M. Boughdiri a assuré que l’UGTT militera, au premier plan, pour surmonter ces problèmes et remettre le pays sur pied, précisant que son syndicat est la «forteresse de tous les Tunisiens, sans aucune exception».

Concernant la vie politique en Tunisie, il a déclaré que son syndicat est à distance égale de tous les partis et qu’il est «au-dessus de ceux-ci». «Même ceux avec lesquels on n’est pas sur la même longueur d’onde, on ne les exclut pas.
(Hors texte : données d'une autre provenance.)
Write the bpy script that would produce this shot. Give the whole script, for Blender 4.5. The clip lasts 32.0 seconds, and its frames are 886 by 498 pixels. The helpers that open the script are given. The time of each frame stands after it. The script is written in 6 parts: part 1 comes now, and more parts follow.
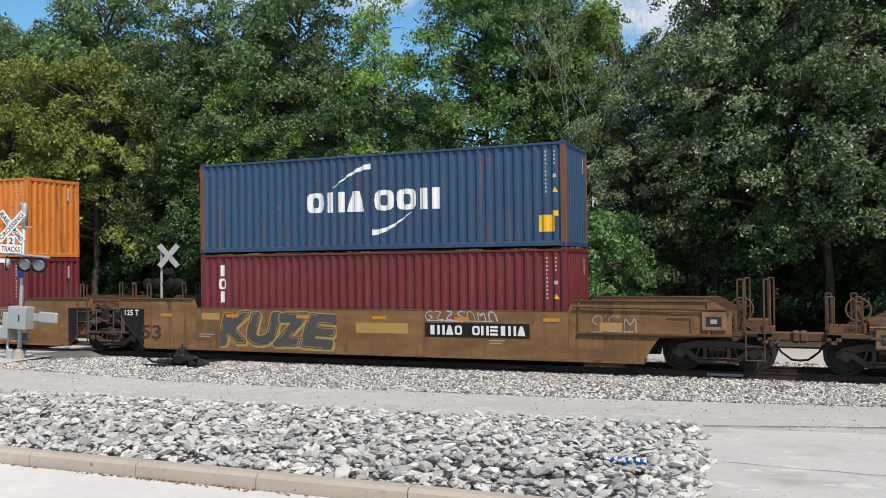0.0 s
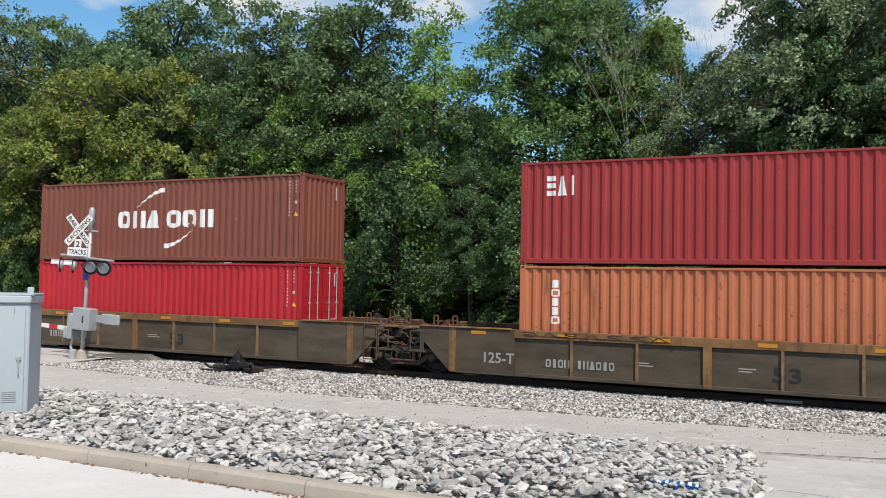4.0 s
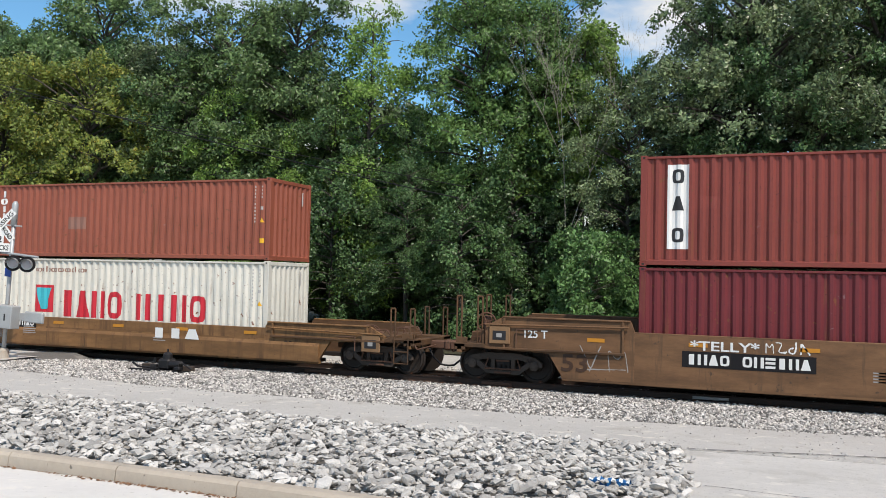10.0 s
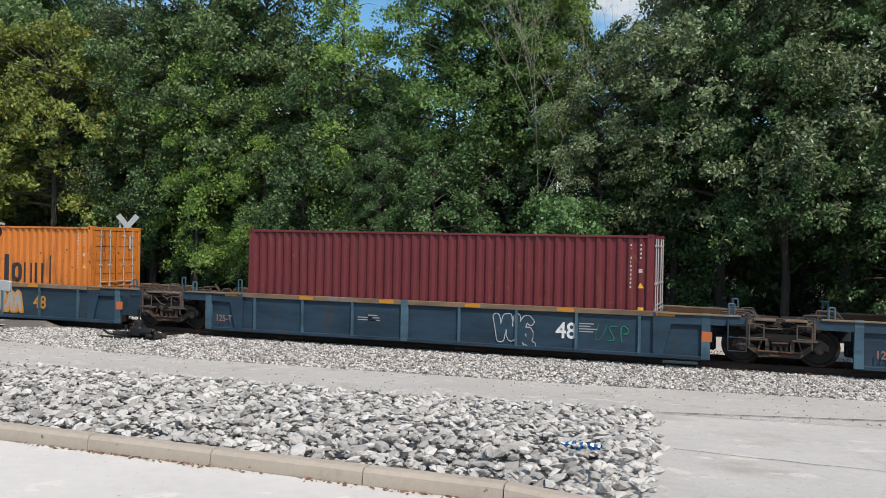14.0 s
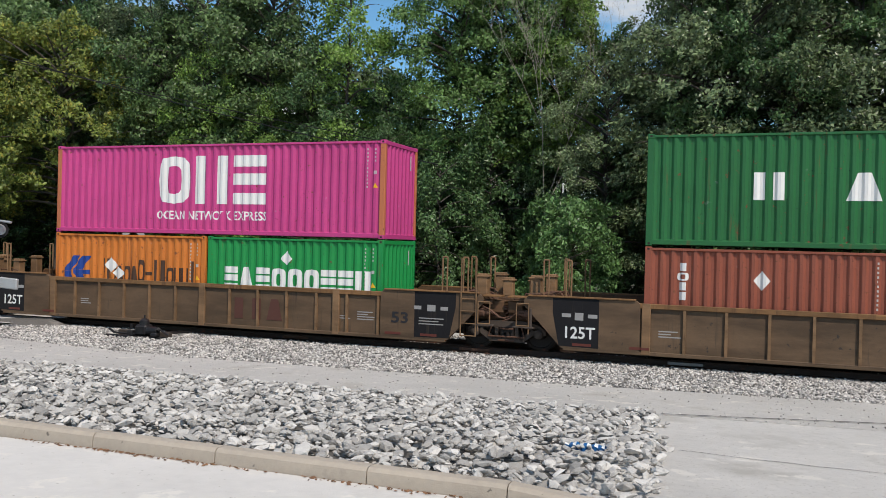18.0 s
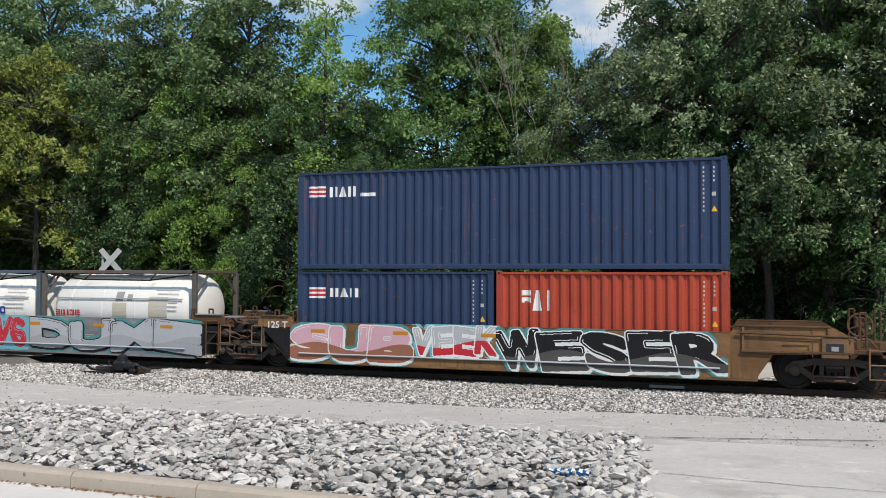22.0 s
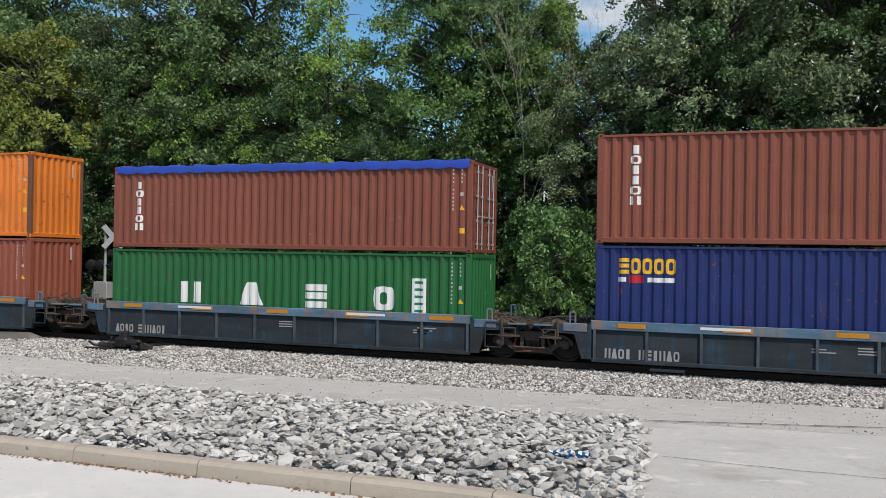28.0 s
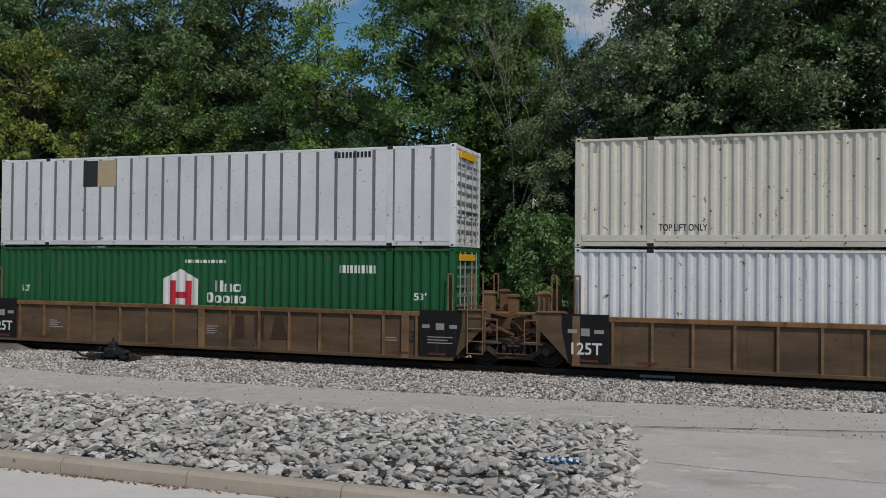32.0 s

On essaye plutôt de les guider vers le chemin juste, celui de la démocratie, de la justice, etc.», a-t-il développé. «Nous partageons la même vision que ceux qui ont des idées socialistes, et nous ne sommes pas d’accord avec les libéraux et les islamistes», a-t-il conclu.

M. Boughdiri a indiqué, d’autre part, que son organisme accordera plus d’importance aux élections de cette année que les précédentes, et qu’à cet effet, il incite tous les adhérents de l’UGTT ainsi que ceux qui la soutiennent de s’y inscrire et de voter pour les partis ayant une vision et un programme qui convergent avec ceux du syndicat national, notamment en ce qui concerne la justice sociale et la justice fiscale.